▶ [Set task]:
Retype the whole listing, please, keeping every line exact and dropping the pictures.

>> Start

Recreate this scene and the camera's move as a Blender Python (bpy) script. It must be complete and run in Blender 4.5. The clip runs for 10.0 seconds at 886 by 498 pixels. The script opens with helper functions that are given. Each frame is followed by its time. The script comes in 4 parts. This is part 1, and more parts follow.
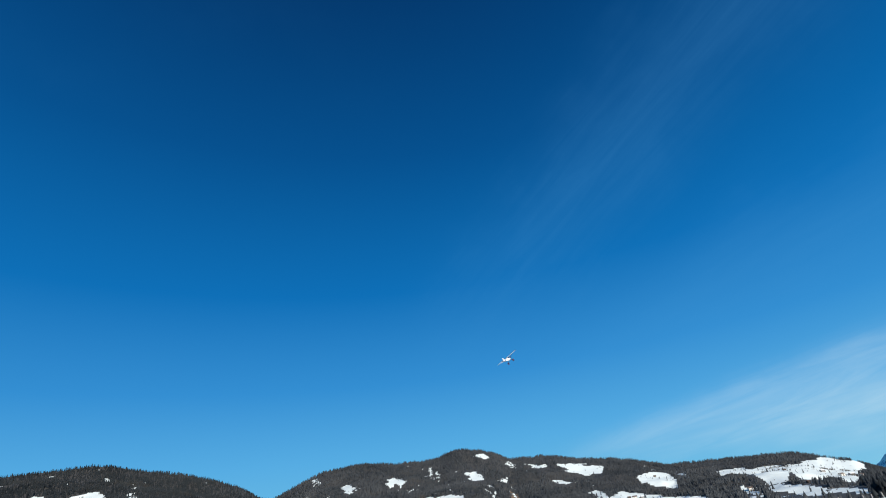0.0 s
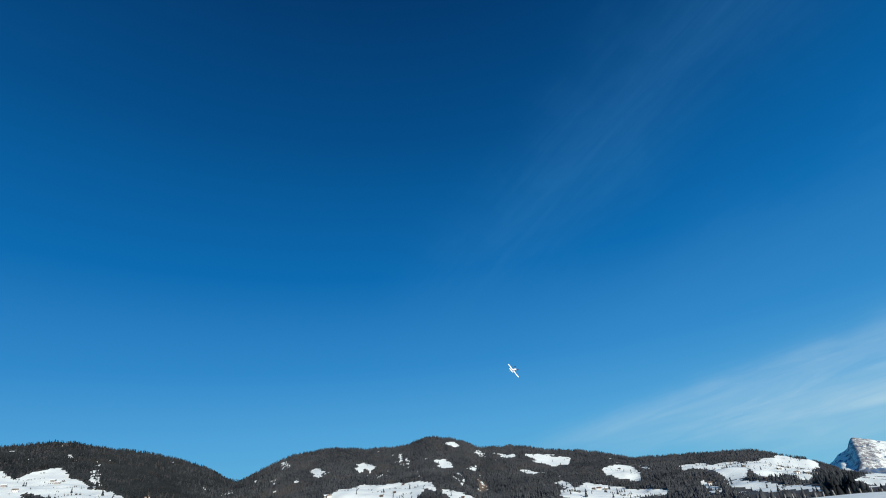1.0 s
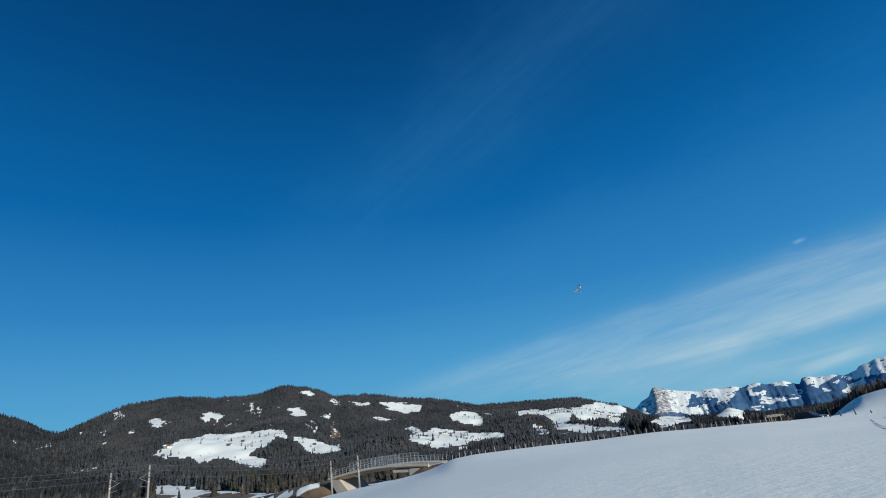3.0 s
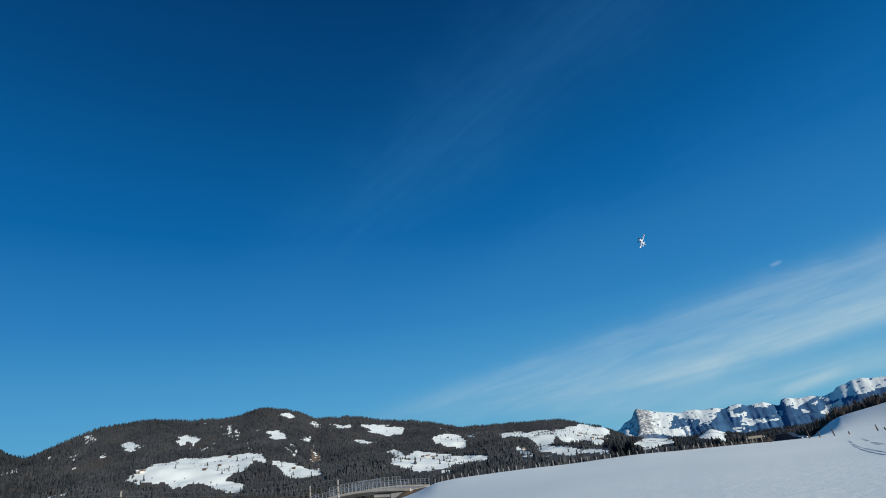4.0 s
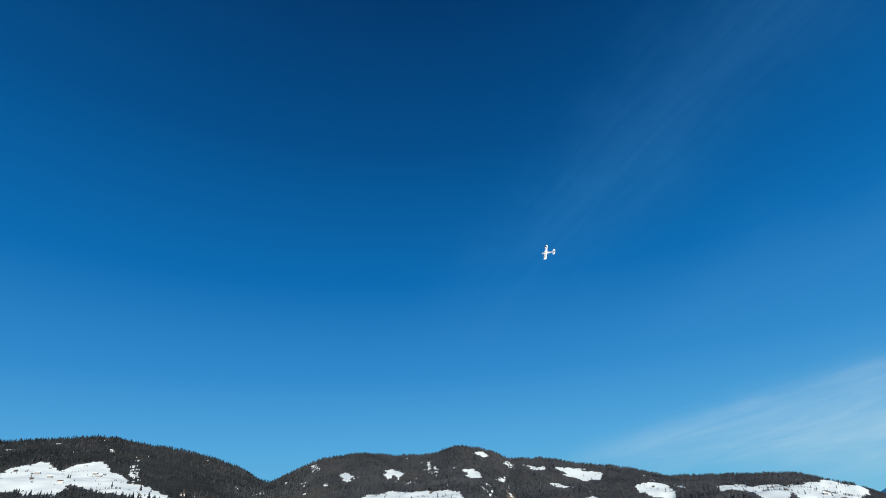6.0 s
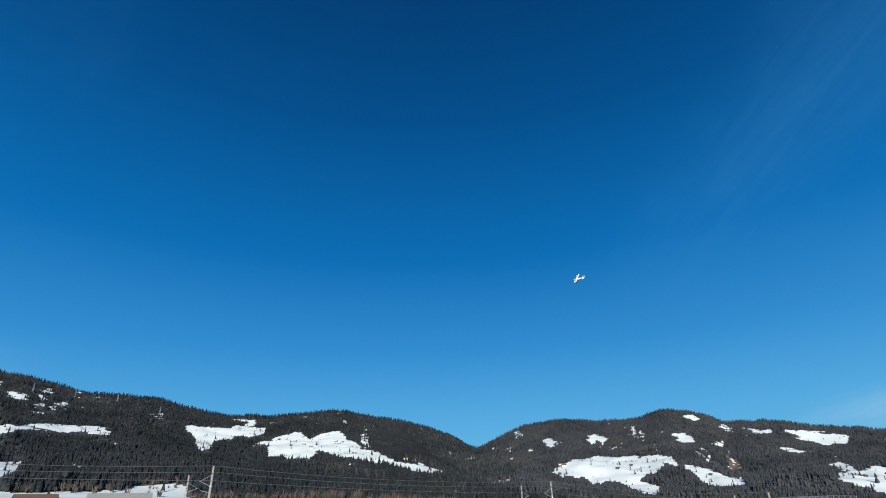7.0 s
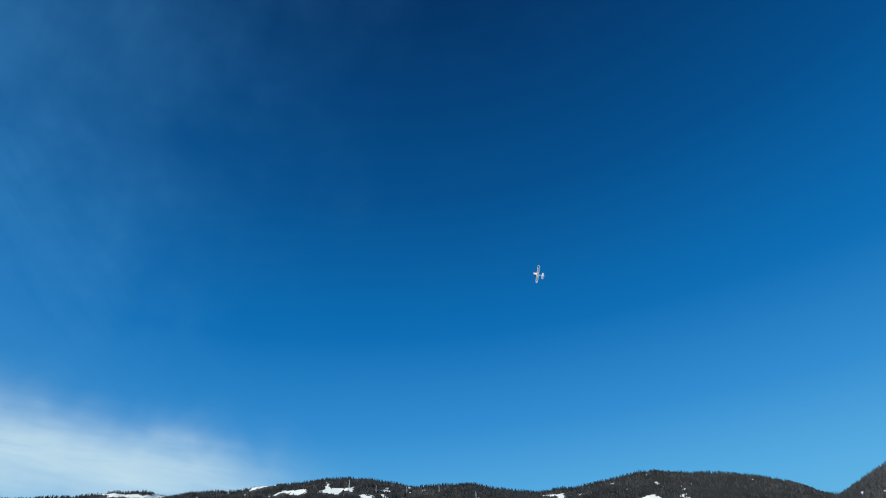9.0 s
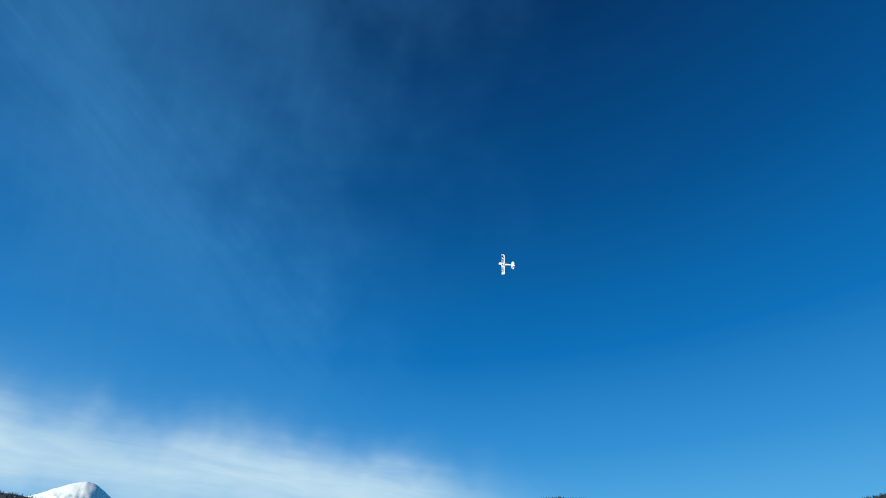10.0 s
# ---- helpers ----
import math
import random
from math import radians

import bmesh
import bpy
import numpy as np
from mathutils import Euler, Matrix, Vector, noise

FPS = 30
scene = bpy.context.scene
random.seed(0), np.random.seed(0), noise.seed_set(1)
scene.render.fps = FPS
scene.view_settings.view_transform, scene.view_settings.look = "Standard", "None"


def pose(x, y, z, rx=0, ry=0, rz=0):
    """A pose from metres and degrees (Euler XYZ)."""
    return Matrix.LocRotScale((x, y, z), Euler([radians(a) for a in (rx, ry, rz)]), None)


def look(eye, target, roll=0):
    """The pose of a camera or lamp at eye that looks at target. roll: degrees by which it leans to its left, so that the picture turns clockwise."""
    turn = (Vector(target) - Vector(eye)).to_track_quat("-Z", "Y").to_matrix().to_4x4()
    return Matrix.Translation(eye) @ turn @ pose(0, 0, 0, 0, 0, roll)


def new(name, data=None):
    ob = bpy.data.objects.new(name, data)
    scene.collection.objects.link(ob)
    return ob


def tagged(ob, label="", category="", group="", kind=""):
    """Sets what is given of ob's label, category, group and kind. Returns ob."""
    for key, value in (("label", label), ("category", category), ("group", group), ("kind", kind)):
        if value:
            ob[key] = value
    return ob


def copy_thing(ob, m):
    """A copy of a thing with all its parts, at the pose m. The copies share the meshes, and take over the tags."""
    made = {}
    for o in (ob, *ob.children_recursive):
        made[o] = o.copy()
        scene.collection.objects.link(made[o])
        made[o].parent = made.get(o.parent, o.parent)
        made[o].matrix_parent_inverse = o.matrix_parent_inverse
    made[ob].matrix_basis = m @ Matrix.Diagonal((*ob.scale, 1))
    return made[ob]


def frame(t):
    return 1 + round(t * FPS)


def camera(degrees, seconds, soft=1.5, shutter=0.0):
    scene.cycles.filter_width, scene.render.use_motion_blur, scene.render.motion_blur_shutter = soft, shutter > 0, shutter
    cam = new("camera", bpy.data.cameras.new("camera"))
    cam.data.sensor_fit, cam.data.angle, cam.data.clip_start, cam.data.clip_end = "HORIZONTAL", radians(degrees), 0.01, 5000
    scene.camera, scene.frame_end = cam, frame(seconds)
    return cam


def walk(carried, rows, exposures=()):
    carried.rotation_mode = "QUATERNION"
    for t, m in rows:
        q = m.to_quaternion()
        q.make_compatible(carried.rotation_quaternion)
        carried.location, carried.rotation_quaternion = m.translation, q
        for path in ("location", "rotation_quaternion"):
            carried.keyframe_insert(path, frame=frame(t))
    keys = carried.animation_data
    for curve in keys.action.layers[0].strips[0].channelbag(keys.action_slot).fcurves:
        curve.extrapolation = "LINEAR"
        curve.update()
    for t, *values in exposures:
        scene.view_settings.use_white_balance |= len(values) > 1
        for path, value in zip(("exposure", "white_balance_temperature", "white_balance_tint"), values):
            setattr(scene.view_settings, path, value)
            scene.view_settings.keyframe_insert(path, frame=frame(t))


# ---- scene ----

>> End

▶ [Task response]:
Recreate this scene and the camera's move as a Blender Python (bpy) script. It must be complete and run in Blender 4.5. The clip runs for 10.0 seconds at 886 by 498 pixels. The script opens with helper functions that are given. Each frame is followed by its time. The script comes in 4 parts. This is part 1, and more parts follow.
0.0 s
1.0 s
3.0 s
4.0 s
6.0 s
7.0 s
9.0 s
10.0 s
# ---- helpers ----
import math
import random
from math import radians

import bmesh
import bpy
import numpy as np
from mathutils import Euler, Matrix, Vector, noise

FPS = 30
scene = bpy.context.scene
random.seed(0), np.random.seed(0), noise.seed_set(1)
scene.render.fps = FPS
scene.view_settings.view_transform, scene.view_settings.look = "Standard", "None"


def pose(x, y, z, rx=0, ry=0, rz=0):
    """A pose from metres and degrees (Euler XYZ)."""
    return Matrix.LocRotScale((x, y, z), Euler([radians(a) for a in (rx, ry, rz)]), None)


def look(eye, target, roll=0):
    """The pose of a camera or lamp at eye that looks at target. roll: degrees by which it leans to its left, so that the picture turns clockwise."""
    turn = (Vector(target) - Vector(eye)).to_track_quat("-Z", "Y").to_matrix().to_4x4()
    return Matrix.Translation(eye) @ turn @ pose(0, 0, 0, 0, 0, roll)


def new(name, data=None):
    ob = bpy.data.objects.new(name, data)
    scene.collection.objects.link(ob)
    return ob


def tagged(ob, label="", category="", group="", kind=""):
    """Sets what is given of ob's label, category, group and kind. Returns ob."""
    for key, value in (("label", label), ("category", category), ("group", group), ("kind", kind)):
        if value:
            ob[key] = value
    return ob


def copy_thing(ob, m):
    """A copy of a thing with all its parts, at the pose m. The copies share the meshes, and take over the tags."""
    made = {}
    for o in (ob, *ob.children_recursive):
        made[o] = o.copy()
        scene.collection.objects.link(made[o])
        made[o].parent = made.get(o.parent, o.parent)
        made[o].matrix_parent_inverse = o.matrix_parent_inverse
    made[ob].matrix_basis = m @ Matrix.Diagonal((*ob.scale, 1))
    return made[ob]


def frame(t):
    return 1 + round(t * FPS)


def camera(degrees, seconds, soft=1.5, shutter=0.0):
    scene.cycles.filter_width, scene.render.use_motion_blur, scene.render.motion_blur_shutter = soft, shutter > 0, shutter
    cam = new("camera", bpy.data.cameras.new("camera"))
    cam.data.sensor_fit, cam.data.angle, cam.data.clip_start, cam.data.clip_end = "HORIZONTAL", radians(degrees), 0.01, 5000
    scene.camera, scene.frame_end = cam, frame(seconds)
    return cam


def walk(carried, rows, exposures=()):
    carried.rotation_mode = "QUATERNION"
    for t, m in rows:
        q = m.to_quaternion()
        q.make_compatible(carried.rotation_quaternion)
        carried.location, carried.rotation_quaternion = m.translation, q
        for path in ("location", "rotation_quaternion"):
            carried.keyframe_insert(path, frame=frame(t))
    keys = carried.animation_data
    for curve in keys.action.layers[0].strips[0].channelbag(keys.action_slot).fcurves:
        curve.extrapolation = "LINEAR"
        curve.update()
    for t, *values in exposures:
        scene.view_settings.use_white_balance |= len(values) > 1
        for path, value in zip(("exposure", "white_balance_temperature", "white_balance_tint"), values):
            setattr(scene.view_settings, path, value)
            scene.view_settings.keyframe_insert(path, frame=frame(t))


# ---- scene ----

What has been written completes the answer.